Can’t we draw a parallel here with the experience of Covenant children. Yes, there will come a day when a non-elect child will bar the door to God’s promised mercy and walk away from Christ for the last time, but until that day comes, God doesn’t hold them at arms length. He doesn’t ignore them. He doesn’t say, well, since I know the destiny of your soul beforehand, I’m not going to offer you the gospel, I am not going to speak tenderly to you, or assure you of my real interest, love, and affection. And even on the day when they walk away from Christ for the last time, could not Jesus weep over them, as he wept over Jerusalem, and cry out in heart-rending lament, “How I longed to gather you as a hen gathers her chicks under her wings, but you were not willing.”

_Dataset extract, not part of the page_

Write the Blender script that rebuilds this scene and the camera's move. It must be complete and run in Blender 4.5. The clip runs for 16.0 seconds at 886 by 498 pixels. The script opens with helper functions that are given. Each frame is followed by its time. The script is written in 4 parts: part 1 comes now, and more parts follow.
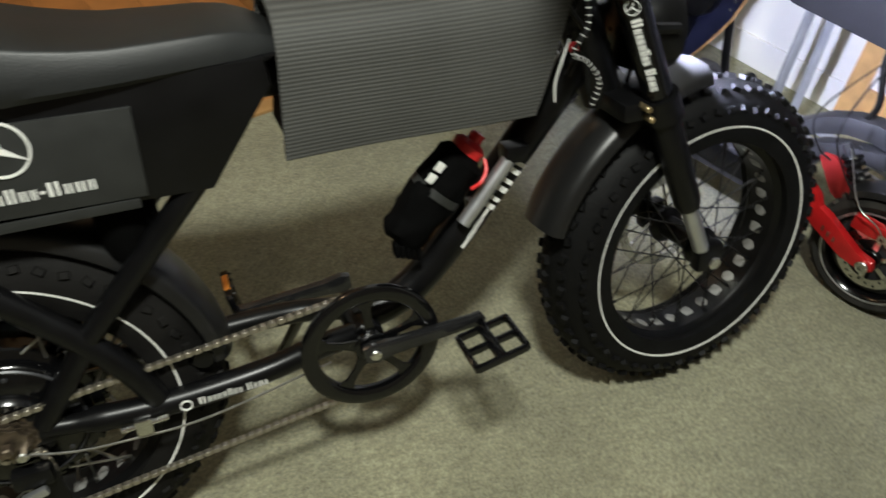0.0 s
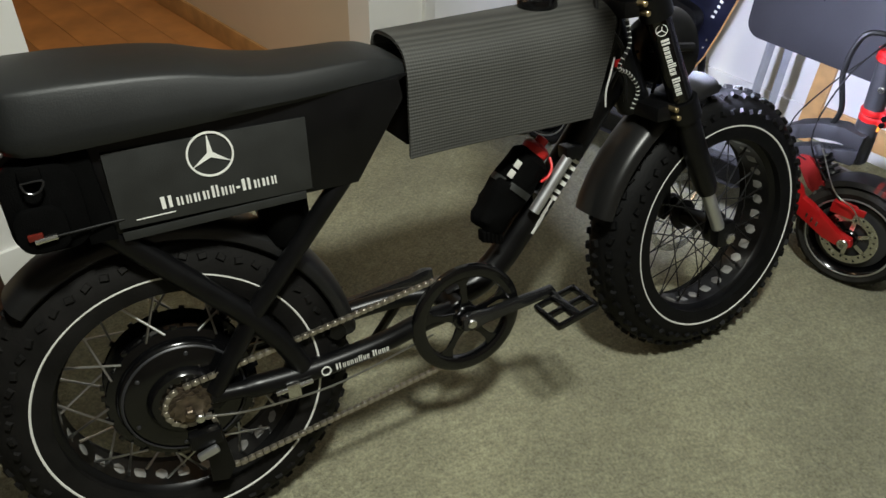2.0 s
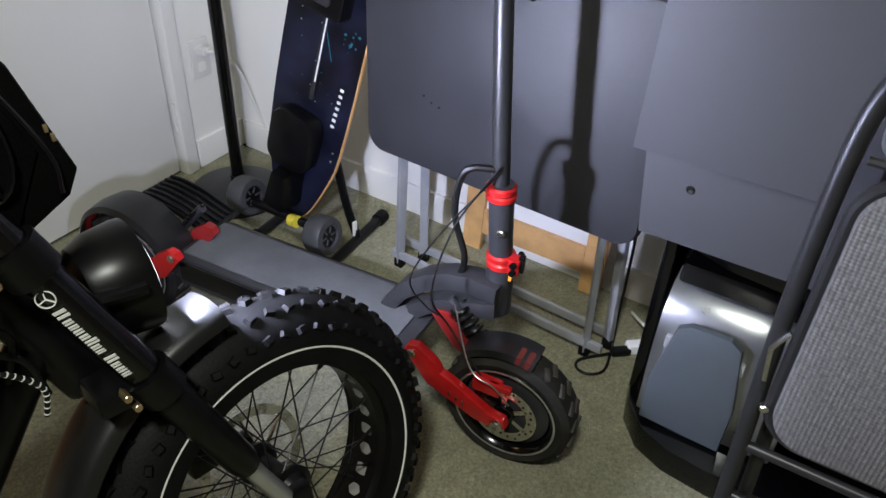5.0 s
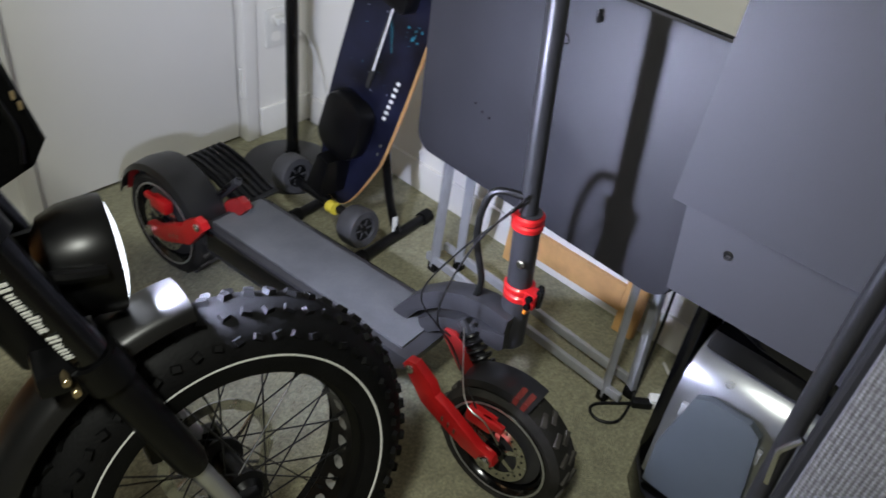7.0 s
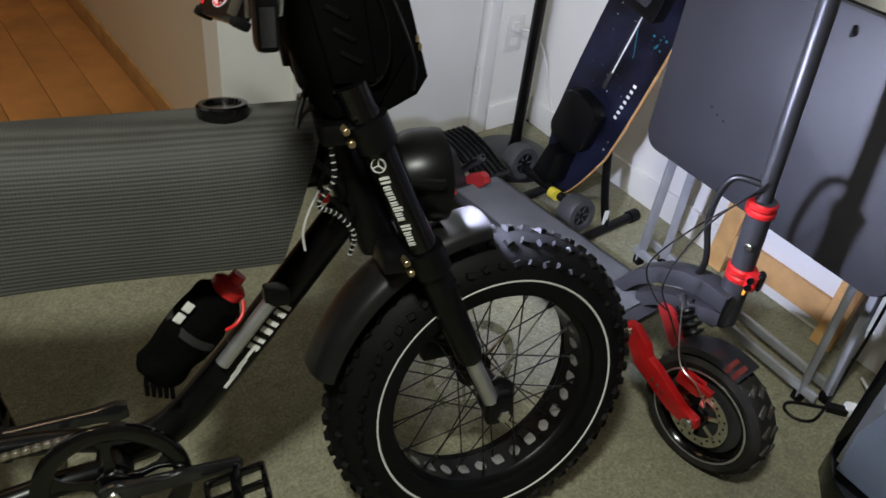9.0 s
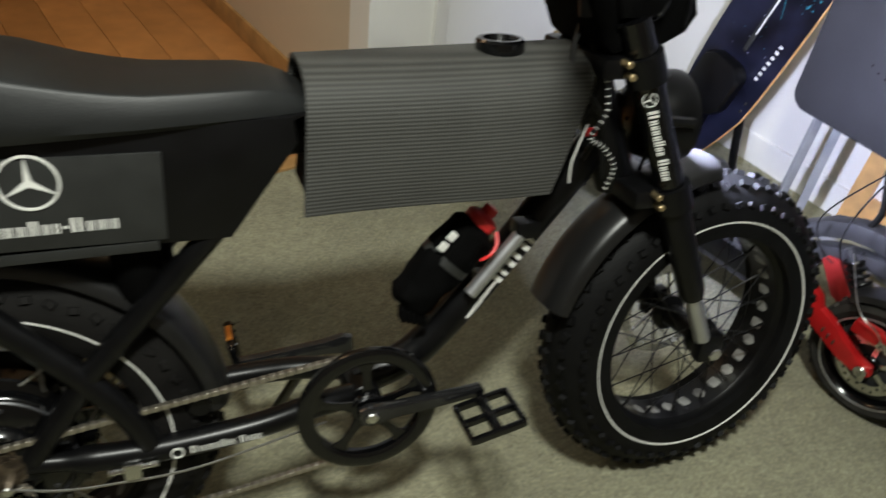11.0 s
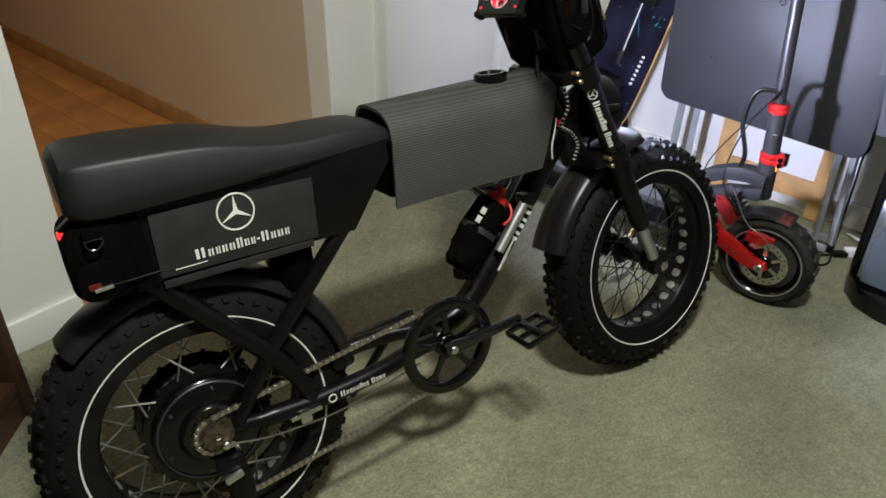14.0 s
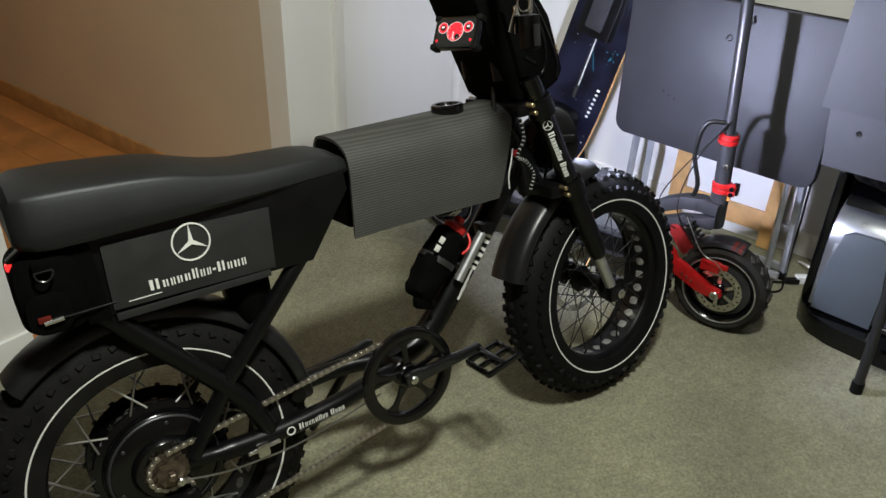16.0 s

Yes, I cannot deny all unconverted (elect and non-elect) are children of wrath while they are outside of Christ (Eph 2:1-3). But during their brief time of probation on earth, while their real iniquity fills up to completeness (Gen 15:6), God does not deal with any man according to his sins, nor does He reward him according to his iniquities (Ps 103:10). In fact, in the meantime, as with King Saul and Ahab, God very often allows sinners to enjoy interludes of remarkable mercy and grace.
So as parents, don’t let uncertainty regarding your children’s election lead you to doubt the longing heart of Jesus for your child. Because if you doubt it, you can be sure your children will too. And this is a poor strategy for drawing them to the Savior.